JAVIER TAJADURA TEJADA-El CORREO
- Los cambios legales impulsados por el Gobierno no pueden implicar una amnistía encubierta, aunque fueran concebidos así
El magistrado del Tribunal Supremo Pablo Llarena, instructor de la causa del ‘procés’, ha dictado un impecable auto que resulta muy clarificador para comprender cuáles son las consecuencias reales de las últimas reformas del Código Penal llevadas a cabo por la mayoría parlamentaria que sostiene al Gobierno. Su argumentación es muy sólida, por lo que cabe prever que la Sala de lo Penal -a la que corresponde decir la última palabra al respecto- confirme esta interpretación sobre el alcance de la derogación de la sedición y la introducción de dos nuevos tipos penales de malversación atenuada.
Por lo que se refiere a la derogación de la sedición, el juez se limita a recordar la doctrina del Supremo sobre el tema. Advierte que la regulación anterior a la reforma «era plenamente homologable a la de los países de nuestro entorno para afrontar comportamientos como el enjuiciado». Ahora, por el contrario, España se ha convertido en uno de los pocos países en los que conductas como la enjuiciada -«impulsar una desobediencia civil y una insurrección institucional orientada a alterar el orden constitucional sin ninguna llamada a la violencia»- no tienen una sanción penal. Con suma prudencia, Llarena advierte de que se ha generado «un contexto cercano a la despenalización» al haberse derogado la sedición y no siendo subsumibles las conductas de los líderes del ‘procés’ ni en el antiguo delito de desórdenes ni en el nuevo (que en todo caso, además, nunca podría aplicarse retroactivamente).
No se puede decir más claro: si lo vuelven a hacer, el Estado está indefenso -desde el punto de vista penal- frente a ese tipo de ataques a su integridad territorial y a su propia existencia. Y esa situación de indefensión la ha provocado el propio Gobierno, a quien la Constitución atribuye en el fundamental artículo 97 como una de sus funciones esenciales, junto a la de dirección política, la de «defensa del Estado».

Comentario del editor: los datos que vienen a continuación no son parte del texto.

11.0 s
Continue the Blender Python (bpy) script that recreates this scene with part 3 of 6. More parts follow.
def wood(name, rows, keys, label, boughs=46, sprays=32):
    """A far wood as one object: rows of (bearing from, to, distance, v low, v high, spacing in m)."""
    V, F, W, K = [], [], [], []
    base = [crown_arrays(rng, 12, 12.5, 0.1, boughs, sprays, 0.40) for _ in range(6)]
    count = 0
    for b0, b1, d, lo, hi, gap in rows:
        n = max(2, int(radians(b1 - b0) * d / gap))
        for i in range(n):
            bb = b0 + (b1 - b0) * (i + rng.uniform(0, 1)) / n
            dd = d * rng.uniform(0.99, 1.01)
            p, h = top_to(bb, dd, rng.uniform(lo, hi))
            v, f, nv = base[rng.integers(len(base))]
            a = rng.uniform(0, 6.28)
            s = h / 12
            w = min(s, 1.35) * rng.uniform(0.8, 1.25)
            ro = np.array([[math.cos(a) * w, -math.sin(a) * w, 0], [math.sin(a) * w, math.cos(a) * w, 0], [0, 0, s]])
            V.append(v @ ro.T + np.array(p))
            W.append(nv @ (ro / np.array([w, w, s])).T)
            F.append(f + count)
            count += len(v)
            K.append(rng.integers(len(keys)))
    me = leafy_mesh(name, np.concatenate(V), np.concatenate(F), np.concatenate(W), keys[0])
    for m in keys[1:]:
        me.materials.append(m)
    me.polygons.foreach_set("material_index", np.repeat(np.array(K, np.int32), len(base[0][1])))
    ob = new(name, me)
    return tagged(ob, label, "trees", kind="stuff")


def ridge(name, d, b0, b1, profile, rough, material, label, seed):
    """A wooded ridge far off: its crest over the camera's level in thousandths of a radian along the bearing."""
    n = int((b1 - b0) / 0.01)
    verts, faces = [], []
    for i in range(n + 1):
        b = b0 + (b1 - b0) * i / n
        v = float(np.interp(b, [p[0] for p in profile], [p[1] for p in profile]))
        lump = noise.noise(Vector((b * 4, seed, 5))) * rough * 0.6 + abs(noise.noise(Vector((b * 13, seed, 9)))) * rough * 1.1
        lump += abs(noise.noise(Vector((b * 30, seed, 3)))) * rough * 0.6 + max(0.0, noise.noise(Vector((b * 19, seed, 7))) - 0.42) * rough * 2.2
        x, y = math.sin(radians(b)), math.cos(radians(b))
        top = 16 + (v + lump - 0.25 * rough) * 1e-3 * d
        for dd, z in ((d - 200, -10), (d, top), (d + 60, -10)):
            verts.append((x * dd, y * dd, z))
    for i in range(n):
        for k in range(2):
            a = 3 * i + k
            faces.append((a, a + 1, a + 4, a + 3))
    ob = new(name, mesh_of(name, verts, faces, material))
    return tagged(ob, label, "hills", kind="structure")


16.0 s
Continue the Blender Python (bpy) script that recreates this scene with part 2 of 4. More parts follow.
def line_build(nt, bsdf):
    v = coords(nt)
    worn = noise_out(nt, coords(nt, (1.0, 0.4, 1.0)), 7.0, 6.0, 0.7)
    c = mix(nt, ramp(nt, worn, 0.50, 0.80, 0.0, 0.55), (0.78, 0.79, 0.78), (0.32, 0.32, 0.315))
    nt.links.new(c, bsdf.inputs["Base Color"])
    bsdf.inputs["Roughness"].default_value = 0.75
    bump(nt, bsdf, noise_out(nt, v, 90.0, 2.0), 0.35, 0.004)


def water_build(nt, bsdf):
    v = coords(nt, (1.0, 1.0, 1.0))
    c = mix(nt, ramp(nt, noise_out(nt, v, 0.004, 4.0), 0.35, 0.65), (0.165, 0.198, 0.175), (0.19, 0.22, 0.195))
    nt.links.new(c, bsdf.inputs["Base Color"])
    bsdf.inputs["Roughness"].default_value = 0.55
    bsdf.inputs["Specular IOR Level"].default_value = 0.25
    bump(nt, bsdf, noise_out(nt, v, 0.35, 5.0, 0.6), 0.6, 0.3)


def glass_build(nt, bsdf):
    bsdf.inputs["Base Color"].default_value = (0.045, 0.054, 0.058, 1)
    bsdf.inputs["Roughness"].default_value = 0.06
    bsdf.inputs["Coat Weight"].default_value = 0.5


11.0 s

Derogada la sedición, sobre algunos de los dirigentes del ‘procés’ pesa todavía la acusación por malversación que puede implicar elevadas condenas de cárcel. Para ello, la mayoría parlamentaria procedió también a reformar el delito de malversación introduciendo dos tipos atenuados (malversación sin ánimo de lucro) con penas mínimas con objeto de beneficiar así a los encausados por la intentona independentista. En la reforma no se escuchó a los expertos en Derecho Penal y se prescindió por completo de la doctrina del Tribunal Supremo al respecto durante los últimos cincuenta años. La nueva regulación incluye unos nuevos tipos de malversación atenuada que se caracterizan por la ausencia de «ánimo de lucro». Es la tontería que se ha repetido de que no es lo mismo quedarse con el dinero de la Administración que utilizarlo para otra cosa. Digo tontería porque es evidente que es mucho más grave utilizarlo para, pongamos por ejemplo, contratar a un asesino que para disfrutar de unas vacaciones en Mallorca.
Llarena recuerda lo que muchos habíamos advertido: hay ánimo de lucro siempre que se dispone de unos fondos como si fueran propios. Así lo ha entendido siempre la jurisprudencia del Supremo. El robo requiere ánimo de lucro, y dicho ánimo concurre con independencia de que el ladrón se quede con el dinero o lo regale. Por ello, el magistrado aplica correctamente a los encausados el tipo de malversación grave y no los nuevos atenuados. Porque sí hay ánimo de lucro en la medida en que se dispusieron de fondos públicos como si fueran propios para otras finalidades. Y lo que es más grave, no para cualquier finalidad, sino para financiar la comisión de delitos graves.
El auto pone de manifiesto que la reforma penal, a pesar de que sus impulsores la concibieron como una amnistía encubierta, no va a tener ese efecto. En ese contexto, lo más grave es la crítica de trazo grueso a que ha sido sometido el juez. Desde el Gobierno se le ha reprochado que «hace política». Frente a estas injustas acusaciones, conviene recordar que se ha limitado a cumplir con su función constitucional de interpretar y aplicar la ley. Y para ello era obligado contextualizar la reforma penal.
El problema al que nos enfrentamos no es tanto que los jueces hagan política como que el Gobierno quiera «deshacer» la Justicia. Así ocurre cuando se reforma el Código Penal con el único objetivo de neutralizar los efectos de una sentencia y de favorecer a unas personas concretas.
La operación -de momento- no le ha salido bien al Gobierno. La absurda reforma de la malversación no ha servido para culminar la amnistía a muchos de los implicados en el ‘procés’.